“Our lives are defined by the work we do. This is our life story, and we are the ones writing it.”
In the eastern region of Lebanon, lies a fertile valley that borders Syria: the Bekaa. Since the start of the Syrian war in 2011, nearly 500,000 Syrians have fled to this part of Lebanon in order to be close to their homeland. This is the largest number of refugees per capita globally. Being able to live in a similar climate, sharing language, culture, seasonal fruits, vegetables, and a mountain, offers comfort, and proximity nourishes the hope of one day returning. In December 2024, with the fall of the Assad Regime, this became possible. A weight, becoming almost too heavy to bear, had been lifted.

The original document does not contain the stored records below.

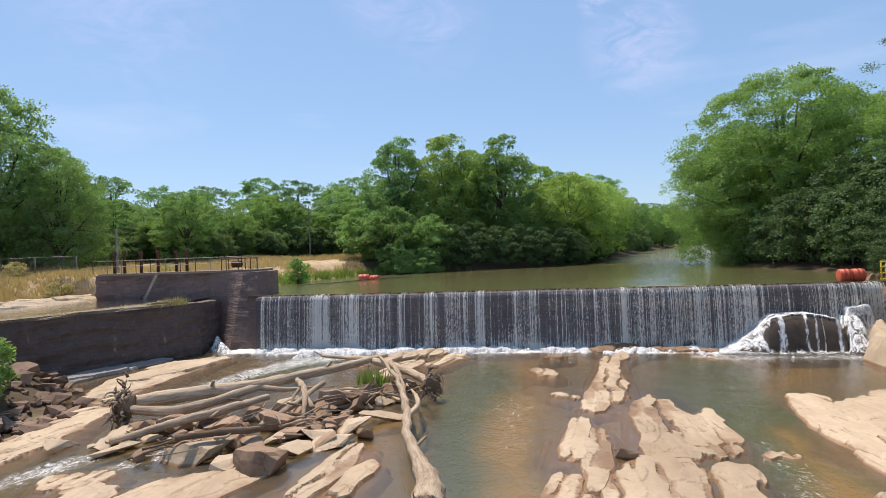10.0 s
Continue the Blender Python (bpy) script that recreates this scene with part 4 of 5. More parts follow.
for i, (x, y, z, sx, sy, sz, tilt) in enumerate(((17.3, 36.6, 0.2, 1.6, 1.1, 0.45, 10), (16.9, 35.4, 0.15, 1.4, 0.9, 0.4, 35), (16.6, 34.4, 0.5, 1.1, 0.8, 0.5, 70), (16.0, 33.2, 0.12, 1.5, 0.9, 0.4, 20), (15.4, 31.8, 0.12, 1.4, 0.8, 0.35, 50), (15.0, 30.4, 0.12, 1.3, 0.8, 0.3, 30),
                                             (17.5, 34.6, 0.7, 1.4, 1.2, 0.9, 15), (16.3, 30.4, 0.4, 1.0, 0.9, 0.7, 60), (16.0, 29.0, 0.4, 0.9, 0.7, 0.6, 5), (18.2, 37.6, 0.7, 1.6, 1.3, 0.9, 40), (16.7, 28.0, 0.5, 0.9, 0.8, 0.6, 80))):
    k = 0.8 if i < 6 else 0.5
    boulder(x, y, (sx * k, sy * k, sz * k), 360 + i, ROCK_ORANGE if i % 3 and i < 7 else ROCK_BROWN, "red-brown layered rock at the foot of the wooded bank" if i % 3 and i < 7 else "dark brown layered rock at the foot of the wooded bank", 0.4, z, tilt, "bank rocks")
boulder(15.9, 32.2, (1.7, 1.4, 1.5), 377, ROCK_ORANGE, "upright orange-red boulder at the foot of the wooded bank", 0.25, 0.2, 20, "bank rocks")
boulder(16.1, 31.0, (0.4, 0.34, 0.36), 378, ROCK_GREY, "small pale grey stone beside the red boulder", 0.2, 0.45, 50, "bank rocks")
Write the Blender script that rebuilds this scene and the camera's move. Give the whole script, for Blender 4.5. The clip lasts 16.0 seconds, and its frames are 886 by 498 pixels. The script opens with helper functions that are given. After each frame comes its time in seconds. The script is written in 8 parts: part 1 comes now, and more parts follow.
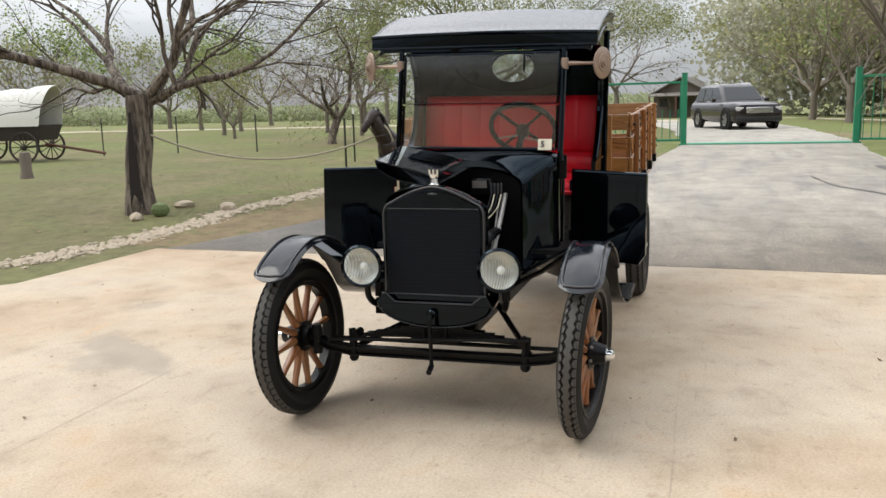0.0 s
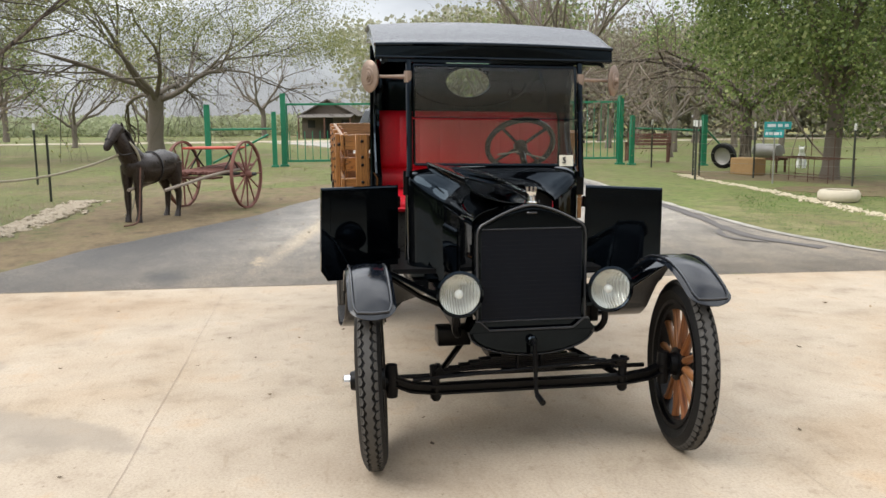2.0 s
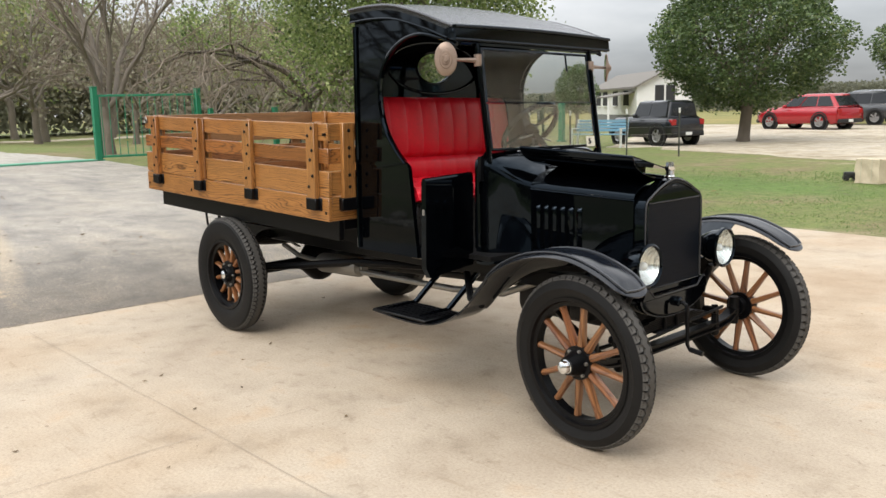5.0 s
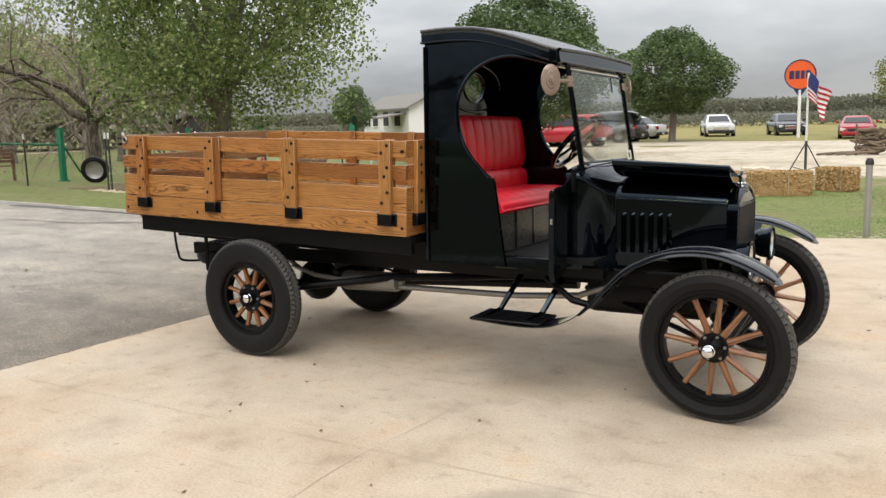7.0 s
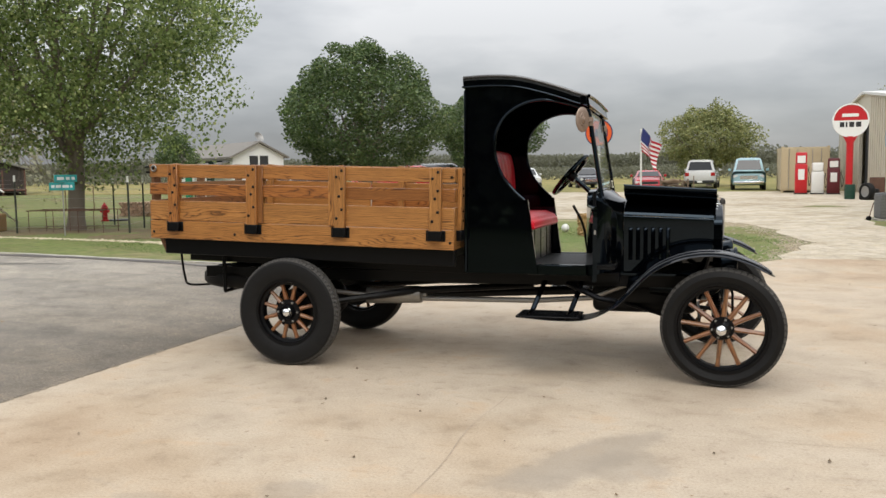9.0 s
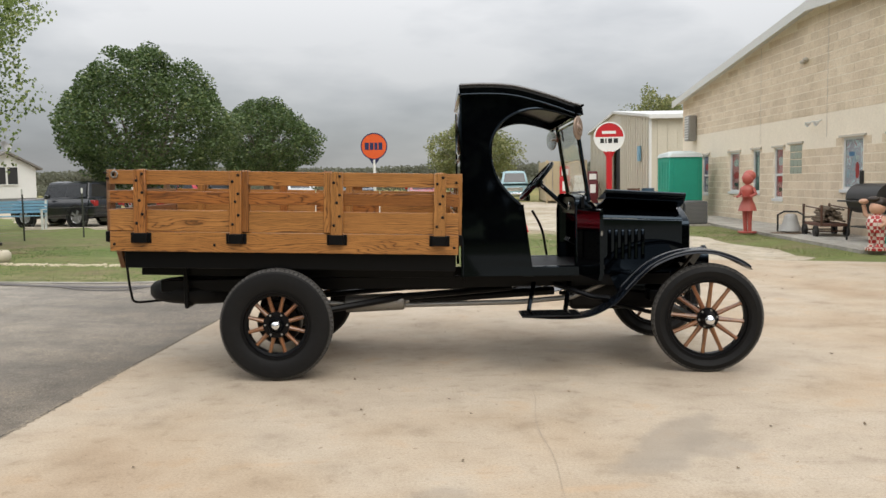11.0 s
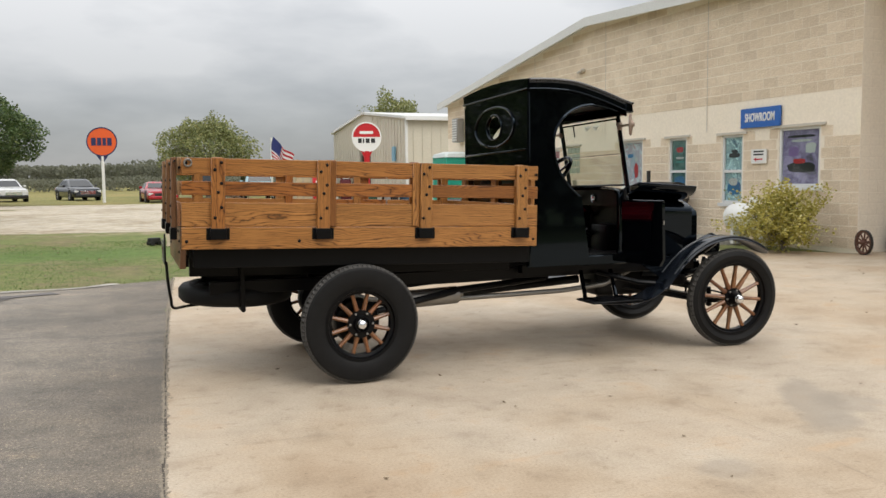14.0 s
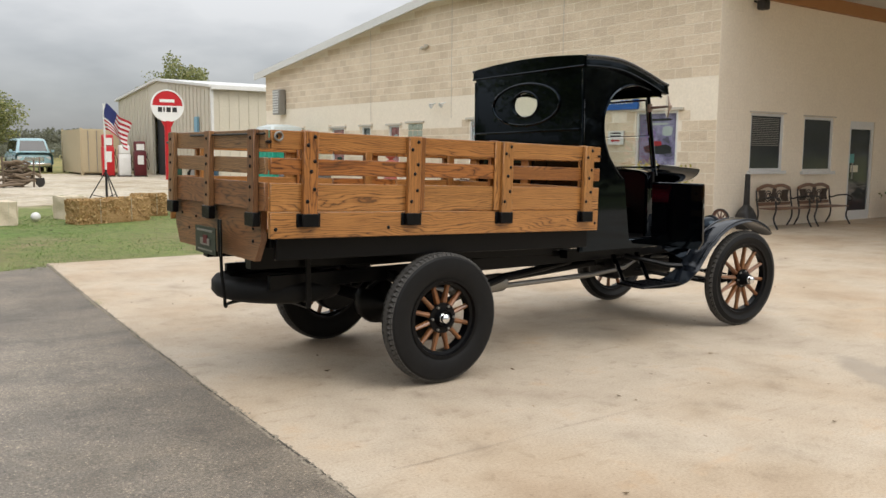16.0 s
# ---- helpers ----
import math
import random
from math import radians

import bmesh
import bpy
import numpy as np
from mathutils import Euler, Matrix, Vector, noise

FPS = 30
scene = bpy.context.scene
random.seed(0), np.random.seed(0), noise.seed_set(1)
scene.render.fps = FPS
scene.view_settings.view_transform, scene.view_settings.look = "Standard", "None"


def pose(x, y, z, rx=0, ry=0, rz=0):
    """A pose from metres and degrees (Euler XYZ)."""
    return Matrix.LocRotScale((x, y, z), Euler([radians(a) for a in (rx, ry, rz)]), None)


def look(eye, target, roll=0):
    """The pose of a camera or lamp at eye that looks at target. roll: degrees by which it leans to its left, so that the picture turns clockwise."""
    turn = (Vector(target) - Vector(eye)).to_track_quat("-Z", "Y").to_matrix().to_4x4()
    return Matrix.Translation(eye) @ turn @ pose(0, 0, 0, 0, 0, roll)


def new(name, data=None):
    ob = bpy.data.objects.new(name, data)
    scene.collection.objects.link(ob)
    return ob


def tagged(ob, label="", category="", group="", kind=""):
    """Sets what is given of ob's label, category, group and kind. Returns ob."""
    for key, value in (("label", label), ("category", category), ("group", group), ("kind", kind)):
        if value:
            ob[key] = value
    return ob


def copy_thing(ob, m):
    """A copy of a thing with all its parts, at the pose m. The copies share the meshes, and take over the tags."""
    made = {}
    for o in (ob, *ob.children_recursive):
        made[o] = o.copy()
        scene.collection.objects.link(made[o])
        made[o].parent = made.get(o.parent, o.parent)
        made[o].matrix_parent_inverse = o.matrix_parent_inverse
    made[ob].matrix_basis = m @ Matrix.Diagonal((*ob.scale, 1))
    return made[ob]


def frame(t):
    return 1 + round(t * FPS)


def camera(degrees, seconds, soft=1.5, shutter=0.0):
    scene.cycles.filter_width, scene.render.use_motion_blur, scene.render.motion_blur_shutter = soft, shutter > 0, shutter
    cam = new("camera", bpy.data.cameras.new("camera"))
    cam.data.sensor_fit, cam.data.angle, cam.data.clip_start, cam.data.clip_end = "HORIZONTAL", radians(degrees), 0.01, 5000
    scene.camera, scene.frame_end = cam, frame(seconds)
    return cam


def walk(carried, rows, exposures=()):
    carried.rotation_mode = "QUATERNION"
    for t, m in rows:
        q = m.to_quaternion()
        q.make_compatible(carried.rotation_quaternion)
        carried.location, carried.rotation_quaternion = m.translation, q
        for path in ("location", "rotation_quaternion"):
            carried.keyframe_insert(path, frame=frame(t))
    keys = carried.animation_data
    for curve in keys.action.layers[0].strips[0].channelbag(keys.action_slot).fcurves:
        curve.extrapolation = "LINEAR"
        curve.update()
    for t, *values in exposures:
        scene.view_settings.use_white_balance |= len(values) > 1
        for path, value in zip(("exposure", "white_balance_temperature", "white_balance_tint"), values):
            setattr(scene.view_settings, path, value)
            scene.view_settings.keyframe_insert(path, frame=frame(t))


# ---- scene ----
cam = camera(55.3, 16.0)
PATH = [
    (0, (6.93, 1.217, 1.537), (5.045, 0.639, 1.207), -1.5),
    (0.5, (6.92, 0.654, 1.534), (4.989, 0.263, 1.191), -1.8),
    (1, (6.944, 0.105, 1.55), (4.979, -0.065, 1.219), -2.0),
    (1.5, (6.863, -0.397, 1.54), (4.888, -0.354, 1.23), -1.3),
    (2, (6.775, -0.932, 1.538), (4.818, -0.649, 1.24), -0.5),
    (2.5, (6.546, -1.429, 1.513), (4.62, -0.978, 1.216), -0.4),
    (3, (6.385, -1.911, 1.519), (4.532, -1.233, 1.196), -0.4),
    (3.5, (6.121, -2.345, 1.525), (4.343, -1.493, 1.189), -0.9),
    (5.8, (4.795, -4.19, 1.574), (3.521, -2.691, 1.216), -2.5),
    (6, (4.606, -4.286, 1.583), (3.363, -2.763, 1.215), -2.9),
    (6.5, (4.265, -4.572, 1.554), (3.14, -2.945, 1.261), -2.0),
    (7, (4.018, -5.041, 1.569), (3.027, -3.329, 1.271), -1.5),
    (7.5, (3.882, -5.454, 1.536), (2.97, -3.698, 1.249), -0.9),
    (8, (3.589, -5.9, 1.461), (2.827, -4.067, 1.22), -1.4),
    (8.5, (3.297, -6.263, 1.436), (2.631, -4.39, 1.218), -0.7),
    (9, (2.9, -6.487, 1.446), (2.339, -4.576, 1.262), -0.8),
    (9.5, (2.402, -6.626, 1.43), (2.022, -4.669, 1.264), -1.0),
    (9.7, (2.281, -6.635, 1.422), (1.959, -4.67, 1.239), -0.8),
    (11.8, (0.375, -6.898, 1.409), (0.559, -4.913, 1.258), -1.4),
    (12, (0.211, -6.915, 1.401), (0.428, -4.933, 1.24), -1.4),
    (12.5, (-0.198, -6.832, 1.391), (0.12, -4.864, 1.23), -1.4),
    (13, (-0.665, -6.683, 1.371), (-0.194, -4.746, 1.209), -1.4),
    (13.5, (-1.059, -6.459, 1.373), (-0.47, -4.556, 1.199), -1.4),
    (14, (-1.465, -6.275, 1.39), (-0.766, -4.409, 1.221), -0.6),
    (14.5, (-1.906, -6.034, 1.426), (-1.118, -4.205, 1.248), -0.7),
    (15, (-2.228, -5.673, 1.395), (-1.31, -3.906, 1.211), -0.0),
    (15.5, (-2.639, -5.32, 1.381), (-1.568, -3.642, 1.186), 0.9),
    (16, (-3.025, -4.912, 1.424), (-1.853, -3.307, 1.195), 0.5),
]
walk(cam, [(t, look(eye, target, roll)) for t, eye, target, roll in PATH], [(0, 0.62, 6450, 10), (3.5, 0.69, 6450, 10), (6, 0.70, 6550, 10), (8, 0.48, 6550, 10), (9.5, 0.37, 6550, 10), (12, 0.32, 6550, 10), (14.5, 0.33, 6550, 10), (16, 0.40, 6550, 10)])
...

This weight I speak of is the burden of refugeehood. For the past 14 years Syrians in Lebanon have endured a pernicious, state manufactured, vulnerability. Maintaining legal status in Lebanon is an onerous and expensive bureaucratic process characterized by waiting and failure. Without paperwork, life becomes shaped by uncertainty and a litany of unknowns. In this liminal situation, mobility is prevented by a fear of arrest or deportation, work permits cannot be issued, children cannot enroll in school, healthcare cannot be accessed, apartment contracts remain unsigned, birth certificates difficult to obtain and bank accounts difficult to open.
In the summer of 2024, the Lebanese state conducted the most aggressive anti-Syrian campaign in its history. In the Beirut neighborhood where I live, leaflets on the streets read:
“To illegal Syrians…leave immediately, you have been warned. To Lebanese who are violating the law, it is forbidden to hire illegal Syrians and employ them in your shops and establishments. You are committing high treason. You have been warned.”
Denied the opportunity to re-root or re-ground, life in refuge is shaped by a distorted time-space. In this grueling headspace, there is a deep longing for a lost past life, dragging the mind and body into a cycle of inaction. Such inaction challenges future thinking and the building of community.
At Multi-Aid Programs (MAPs), a grassroots Syrian-led humanitarian organization in the Bekaa, a team of Syrians have been strategizing how to piece their fragmented community back together and maintain hope for a better future. I have spent the past six years working and collaborating with MAPs, designing projects that support the refugee community to preserve this hope. It is here that we developed LAMSA, a community-based fashion brand leveraging the power of craft to provide dignified employment and a space to develop new social bonds.
With crochet knowledge and skills already embedded in the community, passed down from generations of women, the development of LAMSA was an organic process. ‘Lamsa’ translates to mean touch: a physical touch, an emotional touch, a special touch. It is a call to rethink and reimagine forms of solidarity through craft. Amidst uncertainty and compounding crises, we experiment with color and pattern, nurturing beauty, joy and imagination through a caring design process that shares untold stories. Our work resists normative top-down models of humanitarian aid which entrap refugees in cycles of dependency and strips communities of their dignity. Instead, we work in an intimate way primarily in the home. By rejecting the power dynamics embedded in the humanitarian industrial complex, we arrive at an egalitarian space of co- creation where livelihoods are sustained through craft making, not through a food box.
In pushing the boundaries of normative models of aid delivery, we are carving out a new space at the intersection of grassroots community building and fashion. This goes beyond ‘ethical fashion’ - a term that addresses working rights, production line transparency and environmental sustainability, but fails to critically explore the dynamics at play between Global South- based artisans and Global North-based designers. Similar to humanitarianism, the fashion world is riddled with power imbalances. These create unethical and extractive tendencies that often appropriates Indigenous craft or limit artisans’ creative agency.
Working with intimacy and care in these interactions are crucial to the creation of all LAMSA pieces. Part of what makes our work a radical act of community building is that we center the lives and subjectivities of the artisans, leveraging the dignifying process of self-expression. These experiences are revealed in UNSPOKEN, an ongoing storytelling collection that reimagines what ethical fashion can be.
As our process evolves, we are strengthening a community that is committed to nurturing the seeds we planted. And while there is a powerful sense of renewed hope of a better future, uncertainty continues to linger. Returning home to Syria necessitates the rebuilding of basic governmental infrastructures, the security of finding work, and the money to rebuild destroyed homes. Our artisans are desperate to return, but it will take time. Until then, we will continue to create. And even in Syria, we will continue. With the weight of protracted refugeehood now lifted, maybe you will feel a difference in our crochet.